PROBLEM STATEMENT: Print the listing as it stands, omitting all images.

DATASET EXTRACT:
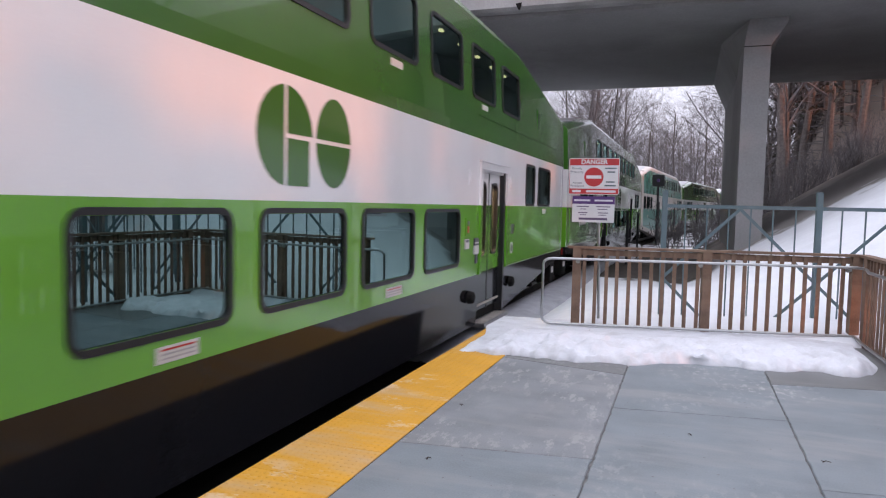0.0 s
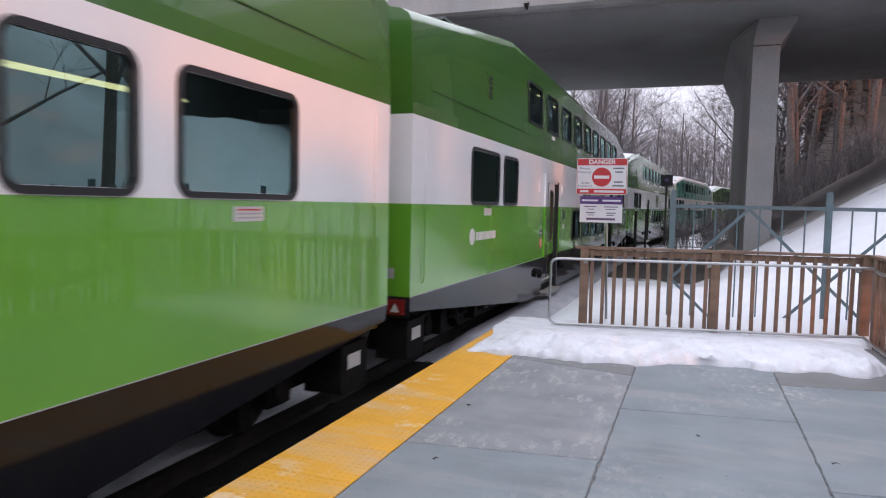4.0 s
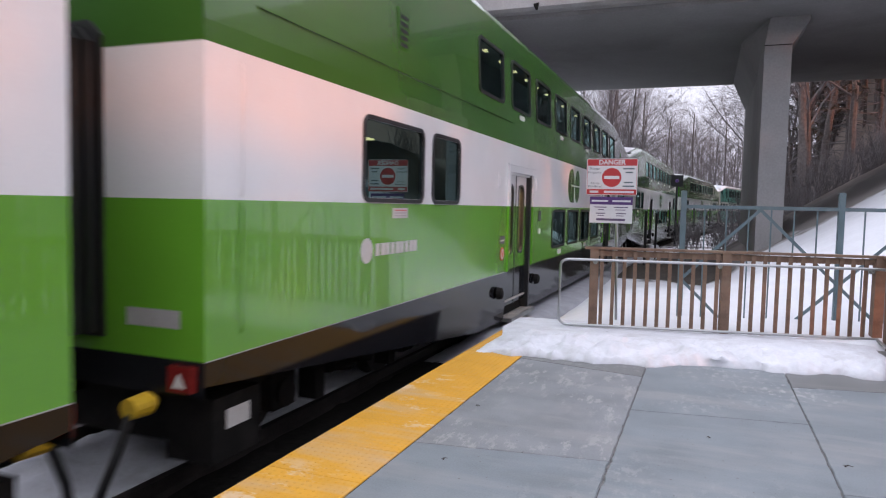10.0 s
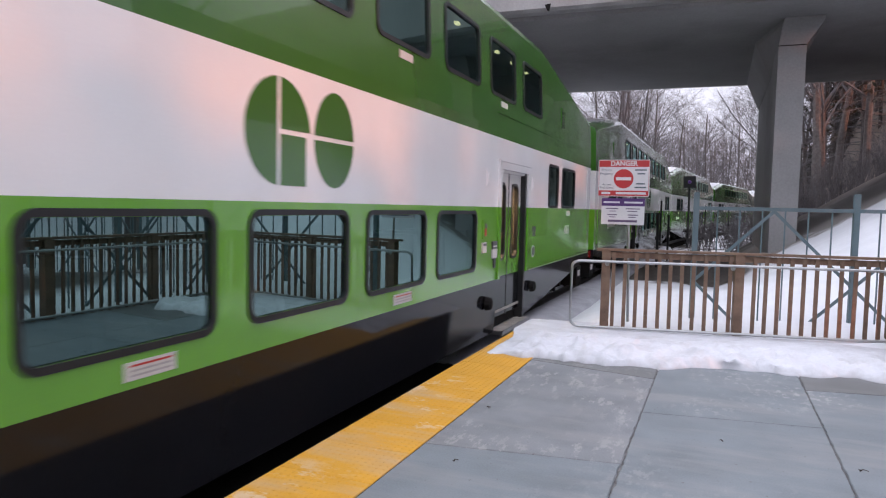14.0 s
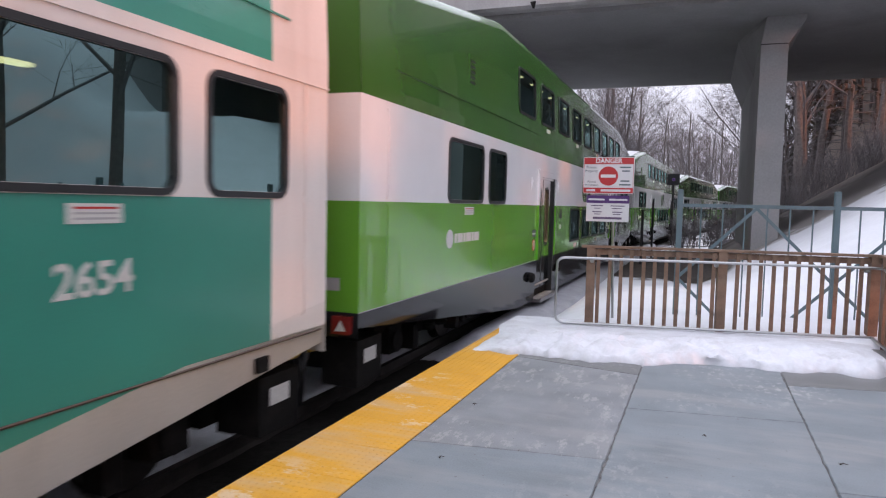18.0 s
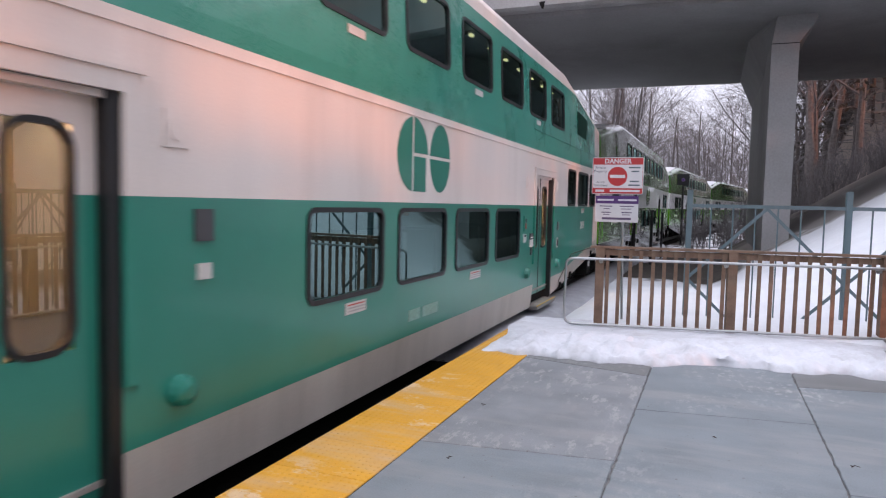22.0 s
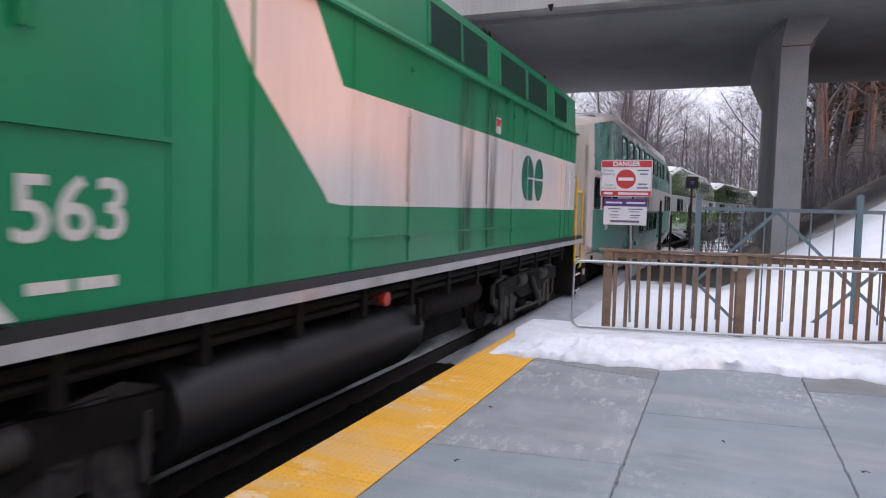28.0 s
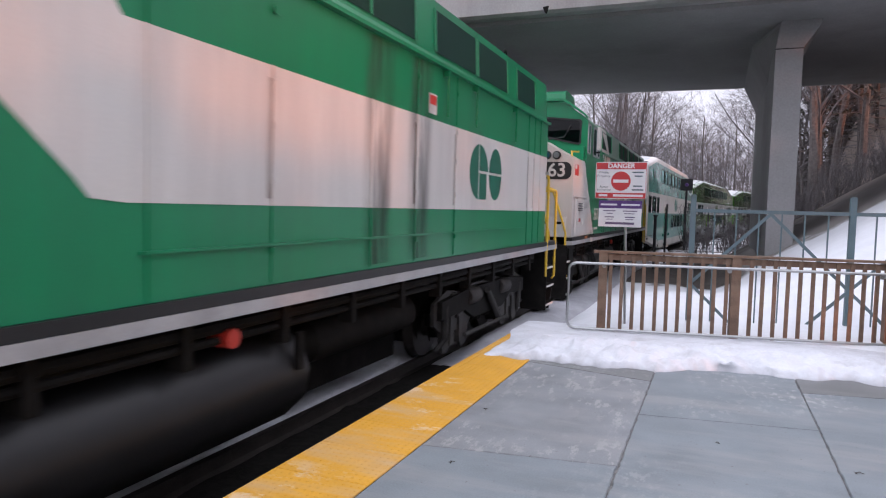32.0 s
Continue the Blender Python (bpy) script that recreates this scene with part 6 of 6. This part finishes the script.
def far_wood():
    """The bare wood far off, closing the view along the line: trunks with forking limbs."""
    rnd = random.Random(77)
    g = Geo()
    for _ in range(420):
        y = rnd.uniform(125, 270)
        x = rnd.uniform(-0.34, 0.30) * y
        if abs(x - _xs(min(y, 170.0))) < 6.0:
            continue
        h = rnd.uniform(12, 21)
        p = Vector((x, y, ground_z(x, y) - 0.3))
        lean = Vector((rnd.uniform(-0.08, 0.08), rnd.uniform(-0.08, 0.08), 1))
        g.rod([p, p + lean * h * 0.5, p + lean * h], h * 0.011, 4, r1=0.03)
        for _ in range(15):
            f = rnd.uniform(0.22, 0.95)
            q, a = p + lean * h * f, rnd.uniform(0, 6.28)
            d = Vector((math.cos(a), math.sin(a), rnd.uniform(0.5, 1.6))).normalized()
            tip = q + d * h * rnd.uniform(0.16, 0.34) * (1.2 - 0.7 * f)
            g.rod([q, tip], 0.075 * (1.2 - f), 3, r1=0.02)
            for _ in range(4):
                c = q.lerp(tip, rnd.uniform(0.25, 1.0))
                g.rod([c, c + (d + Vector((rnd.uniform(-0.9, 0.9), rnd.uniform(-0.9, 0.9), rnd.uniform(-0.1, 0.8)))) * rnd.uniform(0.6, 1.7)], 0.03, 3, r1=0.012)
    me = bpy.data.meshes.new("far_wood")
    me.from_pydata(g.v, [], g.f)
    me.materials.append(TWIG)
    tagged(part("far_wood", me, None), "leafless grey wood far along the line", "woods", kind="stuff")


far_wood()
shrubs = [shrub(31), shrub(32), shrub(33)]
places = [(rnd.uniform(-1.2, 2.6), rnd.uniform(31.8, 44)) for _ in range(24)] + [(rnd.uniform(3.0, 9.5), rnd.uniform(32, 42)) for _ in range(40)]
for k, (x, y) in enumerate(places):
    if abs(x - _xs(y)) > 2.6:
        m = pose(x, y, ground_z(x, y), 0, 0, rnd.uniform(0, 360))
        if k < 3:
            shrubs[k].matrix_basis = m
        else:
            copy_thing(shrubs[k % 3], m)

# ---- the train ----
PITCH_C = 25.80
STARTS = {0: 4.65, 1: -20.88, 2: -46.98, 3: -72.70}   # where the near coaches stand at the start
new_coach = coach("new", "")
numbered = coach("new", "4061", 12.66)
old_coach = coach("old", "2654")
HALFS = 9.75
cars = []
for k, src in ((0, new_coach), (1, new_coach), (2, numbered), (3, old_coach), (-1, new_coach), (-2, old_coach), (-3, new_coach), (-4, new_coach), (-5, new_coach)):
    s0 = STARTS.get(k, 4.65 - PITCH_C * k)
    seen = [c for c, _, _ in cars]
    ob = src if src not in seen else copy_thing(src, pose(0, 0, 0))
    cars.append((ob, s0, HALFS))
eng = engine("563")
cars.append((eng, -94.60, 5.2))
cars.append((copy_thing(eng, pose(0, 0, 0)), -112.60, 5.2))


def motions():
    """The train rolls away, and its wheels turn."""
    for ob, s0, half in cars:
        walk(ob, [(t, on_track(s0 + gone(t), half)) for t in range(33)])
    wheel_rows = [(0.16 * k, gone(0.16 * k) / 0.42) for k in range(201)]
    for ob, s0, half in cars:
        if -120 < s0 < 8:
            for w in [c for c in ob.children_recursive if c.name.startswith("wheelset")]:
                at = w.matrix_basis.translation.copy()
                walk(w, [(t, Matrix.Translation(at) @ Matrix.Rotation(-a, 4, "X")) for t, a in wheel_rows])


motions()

WRITTEN REPLY:
0.0 s
4.0 s
10.0 s
14.0 s
18.0 s
22.0 s
28.0 s
32.0 s
Continue the Blender Python (bpy) script that recreates this scene with part 6 of 6. This part finishes the script.
def far_wood():
    """The bare wood far off, closing the view along the line: trunks with forking limbs."""
    rnd = random.Random(77)
    g = Geo()
    for _ in range(420):
        y = rnd.uniform(125, 270)
        x = rnd.uniform(-0.34, 0.30) * y
        if abs(x - _xs(min(y, 170.0))) < 6.0:
            continue
        h = rnd.uniform(12, 21)
        p = Vector((x, y, ground_z(x, y) - 0.3))
        lean = Vector((rnd.uniform(-0.08, 0.08), rnd.uniform(-0.08, 0.08), 1))
        g.rod([p, p + lean * h * 0.5, p + lean * h], h * 0.011, 4, r1=0.03)
        for _ in range(15):
            f = rnd.uniform(0.22, 0.95)
            q, a = p + lean * h * f, rnd.uniform(0, 6.28)
            d = Vector((math.cos(a), math.sin(a), rnd.uniform(0.5, 1.6))).normalized()
            tip = q + d * h * rnd.uniform(0.16, 0.34) * (1.2 - 0.7 * f)
            g.rod([q, tip], 0.075 * (1.2 - f), 3, r1=0.02)
            for _ in range(4):
                c = q.lerp(tip, rnd.uniform(0.25, 1.0))
                g.rod([c, c + (d + Vector((rnd.uniform(-0.9, 0.9), rnd.uniform(-0.9, 0.9), rnd.uniform(-0.1, 0.8)))) * rnd.uniform(0.6, 1.7)], 0.03, 3, r1=0.012)
    me = bpy.data.meshes.new("far_wood")
    me.from_pydata(g.v, [], g.f)
    me.materials.append(TWIG)
    tagged(part("far_wood", me, None), "leafless grey wood far along the line", "woods", kind="stuff")


far_wood()
shrubs = [shrub(31), shrub(32), shrub(33)]
places = [(rnd.uniform(-1.2, 2.6), rnd.uniform(31.8, 44)) for _ in range(24)] + [(rnd.uniform(3.0, 9.5), rnd.uniform(32, 42)) for _ in range(40)]
for k, (x, y) in enumerate(places):
    if abs(x - _xs(y)) > 2.6:
        m = pose(x, y, ground_z(x, y), 0, 0, rnd.uniform(0, 360))
        if k < 3:
            shrubs[k].matrix_basis = m
        else:
            copy_thing(shrubs[k % 3], m)

# ---- the train ----
PITCH_C = 25.80
STARTS = {0: 4.65, 1: -20.88, 2: -46.98, 3: -72.70}   # where the near coaches stand at the start
new_coach = coach("new", "")
numbered = coach("new", "4061", 12.66)
old_coach = coach("old", "2654")
HALFS = 9.75
cars = []
for k, src in ((0, new_coach), (1, new_coach), (2, numbered), (3, old_coach), (-1, new_coach), (-2, old_coach), (-3, new_coach), (-4, new_coach), (-5, new_coach)):
    s0 = STARTS.get(k, 4.65 - PITCH_C * k)
    seen = [c for c, _, _ in cars]
    ob = src if src not in seen else copy_thing(src, pose(0, 0, 0))
    cars.append((ob, s0, HALFS))
eng = engine("563")
cars.append((eng, -94.60, 5.2))
cars.append((copy_thing(eng, pose(0, 0, 0)), -112.60, 5.2))


def motions():
    """The train rolls away, and its wheels turn."""
    for ob, s0, half in cars:
        walk(ob, [(t, on_track(s0 + gone(t), half)) for t in range(33)])
    wheel_rows = [(0.16 * k, gone(0.16 * k) / 0.42) for k in range(201)]
    for ob, s0, half in cars:
        if -120 < s0 < 8:
            for w in [c for c in ob.children_recursive if c.name.startswith("wheelset")]:
                at = w.matrix_basis.translation.copy()
                walk(w, [(t, Matrix.Translation(at) @ Matrix.Rotation(-a, 4, "X")) for t, a in wheel_rows])


motions()